Seedlings germinating in tray upon tray.
Seedlings germinating in tray upon tray.
Ripening passion fruit on the vine.
Ripening passion fruit on the vine.
Galangal flowers.
Galangal flowers.
A large, large lemon (with Mikey in the background).
A large, large lemon (with large, large Mikey in the background).
Sweet bell pepper seedlings.
Sweet bell pepper seedlings.
An opening passionate fruit flower.
An opening passion fruit flower.
Tomatoes, tomatoes, tomatoes ... heirloom, organic, multicolored.
Tomatoes, tomatoes, tomatoes … heirloom, organic, multicolored.

Annabel Hughes Aston is a writer and an award-winning chef in Livingstone, Zambia. She is the creator of "bush gourmet" cuisine.

24 Comments

  • Just wonderful – as usual.

    • Thank you, as always, Chitaitai!

  • Beautiful pics as always Bella. Love the vision of you and Chris chasing chickens 😀

    • Thank you, Bridgey. It was not our finest moment, all things considered. xo

  • My neighbor just gave me amazing kumkuat cheeky chutney. So so amazing with fish and prawns. He’s the one who makes the kema culo (arse burn) cheeky sauce!

    • Yum, Kate! Any chance you can share the recipe, please? I’m always looking for new ways to use kumquats …

  • Lovely … enjoy the cool, we’re heading for heat over here.

    • Thank you, dear Georgie. Good luck in the heat, phew … I cannot tell you how happy I am to be out of it, haha!

  • Lovely blog, Annabel! But you do need to train your chickens – mine come when I call…with the lure of a few pieces of bread and then they follow me like the Pied Piper back into their yard…..except, of course, for the one who just doesn’t give a damn and has her own space away from the flock.

    • Much gratitude for your kind comment, Mike. Ours aren’t really allowed to wander around freely because there are too many predators flying, walking, or slithering around this place. The opportunities to teach them to follow me, therefore, are few and far between i.e. only when they escape. And yes, there is always THAT ONE!

  • Thank you Annabel’s chickens! Look at the wonderful photo essay of autumn in the Zambezi Valley you caused to happen . . . . and the family doc tells me the exercise has not hurt them an iota either 🙂 ! Can you make it number four?

    • Thank you, as always, for your super-kind comment, Eha!

  • Miss my chickens! Thanks for the memories and as always escapism read

    • Ah, sorry, Jan. I’ve never had chickens until now. What a wonder they are! Much gratitude for your interest and support.
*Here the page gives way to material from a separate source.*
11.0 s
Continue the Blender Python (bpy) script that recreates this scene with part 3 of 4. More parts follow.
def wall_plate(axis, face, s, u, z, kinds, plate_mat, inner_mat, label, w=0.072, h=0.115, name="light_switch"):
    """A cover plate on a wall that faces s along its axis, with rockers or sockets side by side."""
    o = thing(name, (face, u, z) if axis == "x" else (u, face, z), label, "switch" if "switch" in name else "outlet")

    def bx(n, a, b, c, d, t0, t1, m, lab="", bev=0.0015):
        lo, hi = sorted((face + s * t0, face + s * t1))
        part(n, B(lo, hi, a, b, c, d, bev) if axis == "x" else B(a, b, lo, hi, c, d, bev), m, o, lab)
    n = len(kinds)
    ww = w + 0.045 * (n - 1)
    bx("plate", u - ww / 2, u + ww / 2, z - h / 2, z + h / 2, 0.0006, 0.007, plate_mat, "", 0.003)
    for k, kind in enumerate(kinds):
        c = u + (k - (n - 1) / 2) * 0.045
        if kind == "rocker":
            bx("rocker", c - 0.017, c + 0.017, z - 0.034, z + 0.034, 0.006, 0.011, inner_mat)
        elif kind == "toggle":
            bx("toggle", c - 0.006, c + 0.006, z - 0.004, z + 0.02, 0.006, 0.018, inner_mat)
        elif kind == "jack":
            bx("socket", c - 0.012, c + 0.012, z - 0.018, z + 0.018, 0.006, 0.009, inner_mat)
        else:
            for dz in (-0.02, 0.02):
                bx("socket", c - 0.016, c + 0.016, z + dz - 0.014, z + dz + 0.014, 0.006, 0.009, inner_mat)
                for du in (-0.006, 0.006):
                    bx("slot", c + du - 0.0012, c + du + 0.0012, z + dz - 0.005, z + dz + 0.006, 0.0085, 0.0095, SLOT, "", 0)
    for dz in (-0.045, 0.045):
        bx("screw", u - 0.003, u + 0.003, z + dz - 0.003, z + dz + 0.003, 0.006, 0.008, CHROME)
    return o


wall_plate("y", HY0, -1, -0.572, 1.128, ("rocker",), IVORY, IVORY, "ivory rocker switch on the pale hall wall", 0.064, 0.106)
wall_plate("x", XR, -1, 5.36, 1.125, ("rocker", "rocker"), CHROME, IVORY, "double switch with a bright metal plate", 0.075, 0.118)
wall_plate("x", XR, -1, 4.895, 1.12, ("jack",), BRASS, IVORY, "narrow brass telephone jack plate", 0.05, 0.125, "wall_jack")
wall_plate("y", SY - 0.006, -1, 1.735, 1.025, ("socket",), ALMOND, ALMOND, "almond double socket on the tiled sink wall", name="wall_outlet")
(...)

  • And therein lies the snag – my chickens-cross-silkies are fully free range in the garden. Sounds wonderful but the dogs wolf down the eggs just as they drop and the vegetable patch …. Well it looks s bit like the sadly disused mealie fields. Delightful and motivational (to secure the fowl) to get planting xx

    • Oh, Margie! These things aren’t supposed to happen in our vision for a considered life, are they? Chris built our chickens a large run which can be lifted and moved to a different spot whenever it’s needed. We place it over vegetable beds that need fertilizing, leave it there for a few months, and then move it on again. It seems to work well, bar the odd Great Escape, and the chickens are still laying at almost full capacity a year later. An idea perhaps?
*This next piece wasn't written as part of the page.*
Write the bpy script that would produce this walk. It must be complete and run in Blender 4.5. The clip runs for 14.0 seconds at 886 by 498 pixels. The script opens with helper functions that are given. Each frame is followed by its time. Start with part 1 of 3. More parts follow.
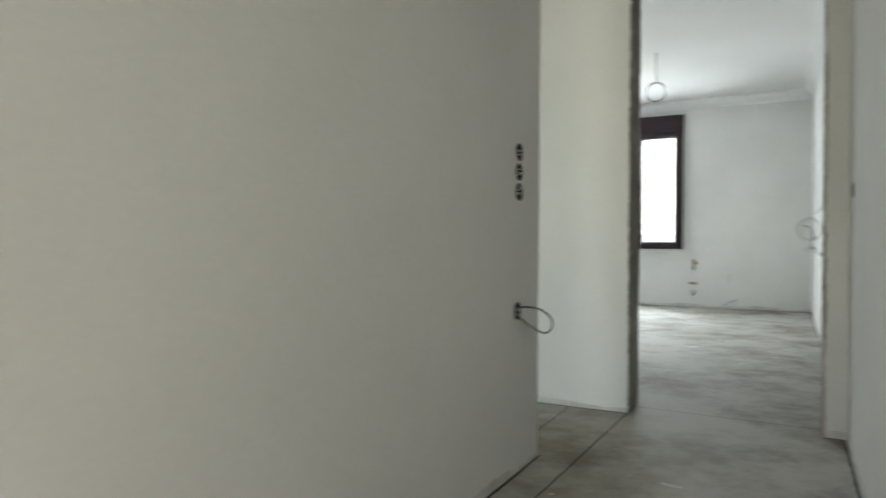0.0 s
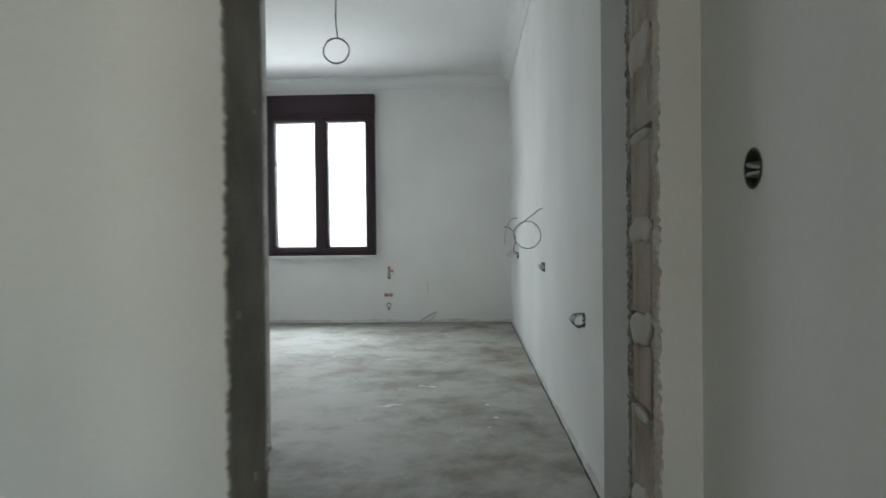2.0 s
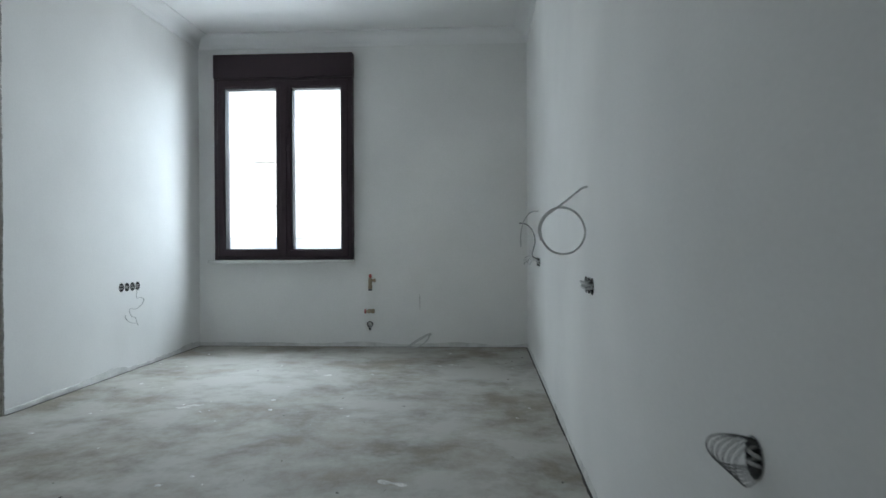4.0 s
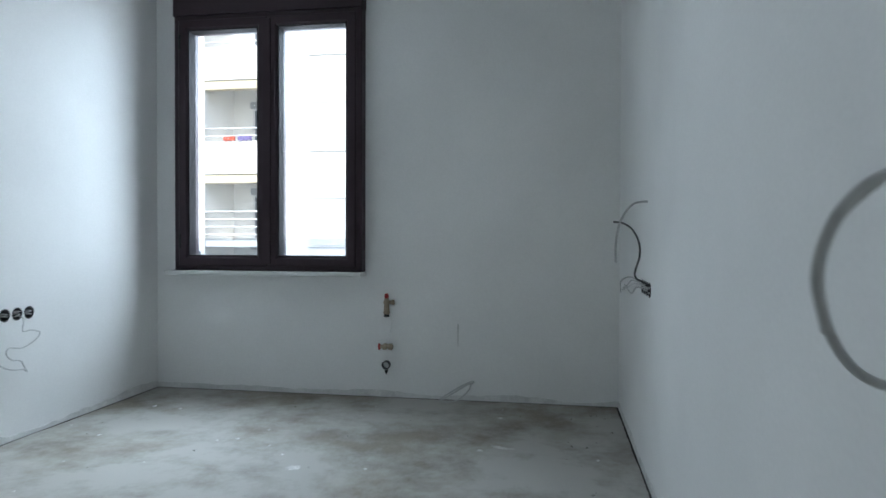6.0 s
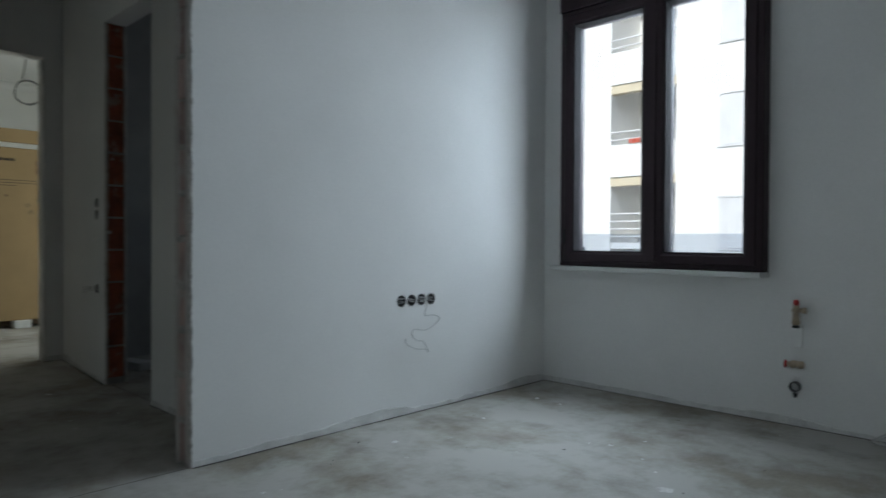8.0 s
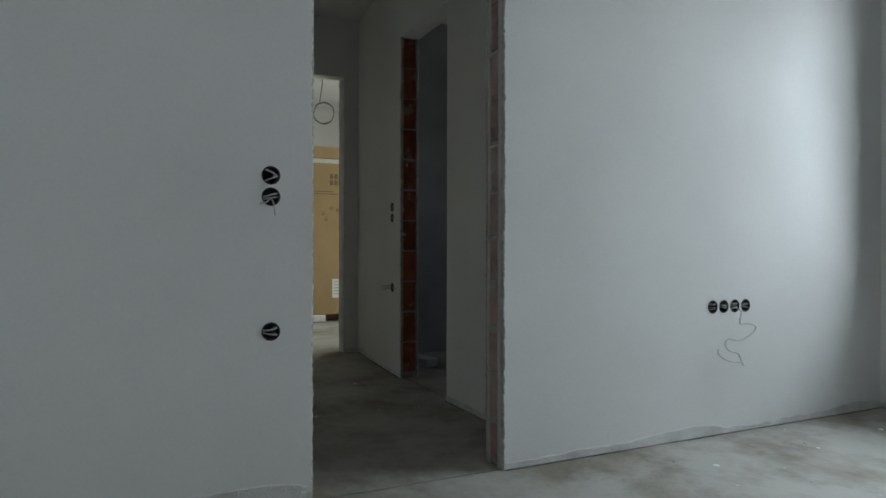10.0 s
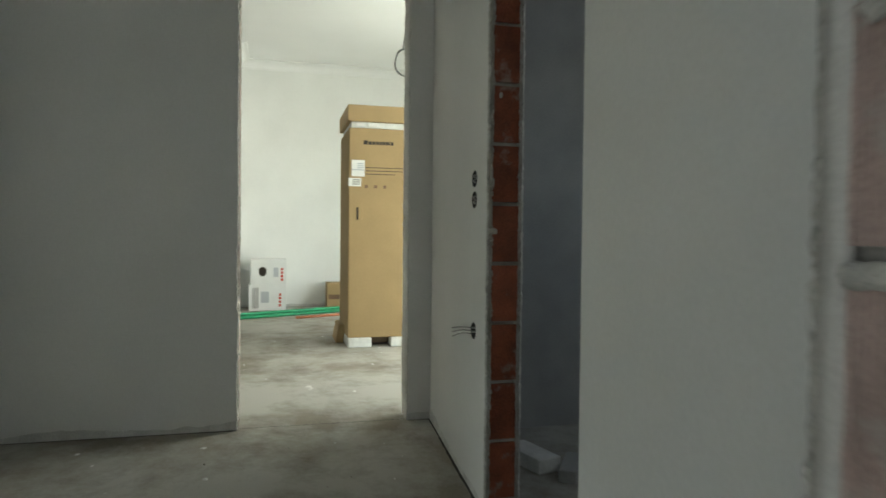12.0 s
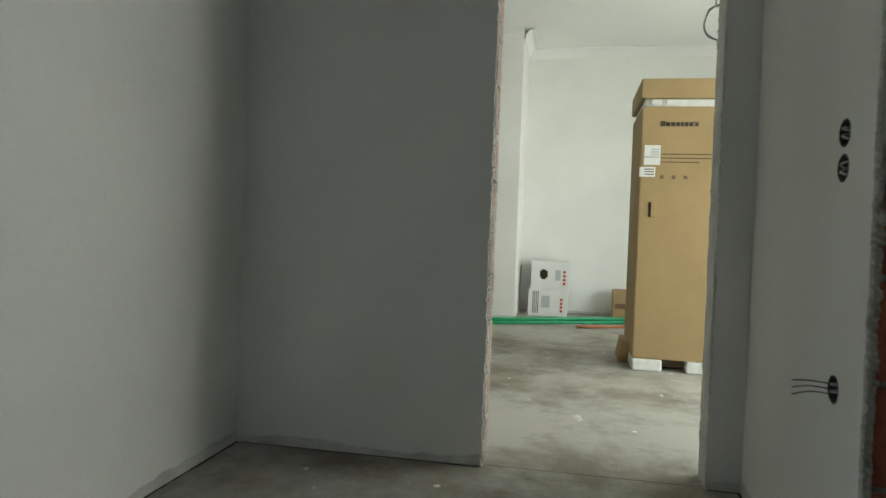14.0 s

  • Morning a really nice time of the year fab photos of the garden hard to believe that 3 weeks have flown past since we were walking in the garden. mike p

    • Good morning, Mr. Phia! Indeed it is a fine, fine morning up here in the valley. Thank you, as always, for your kind comment. The garden has changed so much since you were here. You’d be really surprised! Love to you both … x

  • Wonderful photos. Spring here but having torrential rain and my newly planted veggie garden hopefully has not been washed away. I have planted granadilla seeds so do hope they look as fabulous as yours if they germinate.
    I love chickens they’re so funny but not when they’re destroying your garden. Have you given them names or are they also for the pot?
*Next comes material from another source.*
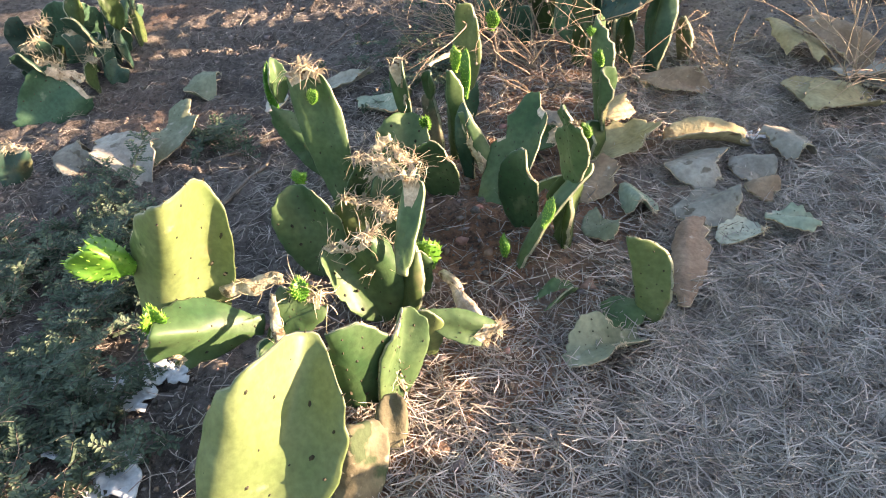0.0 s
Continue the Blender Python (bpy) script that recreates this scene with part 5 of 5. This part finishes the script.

    • Thank you, Gillian, for your very kind comment. I have not named our chickens, and yes, in time they will end up in the pot. Eek. 🙁 I so hope your veggie garden hasn’t been washed away. We’re heading into the dry months now, thank goodness. Oh … and still no seeds from you in the mail. I wonder if they’ll ever arrive? I hope so. All the best to you … Annabel

  • Another entertaining post from you, along with gorgeous photos! That’s a lot of seedlings. Do you feed the local villages?!!

    • Thank you, Chef Mimi! No, we don’t feed the villagers … we feed ourselves and do lots of preserving. I do, however, share gluts with staff, neighbors and friends!

  • Beautiful photos, Annabel! Pretty amazing to think about what the garden looked like when you got there, compared to now…

    • Thanks so much, Cynthia. It is a never ending living experiment that gives me great joy. An organic garden is dynamic and unpredictable, and of course very challenging. One never stops learning and one never gets bored!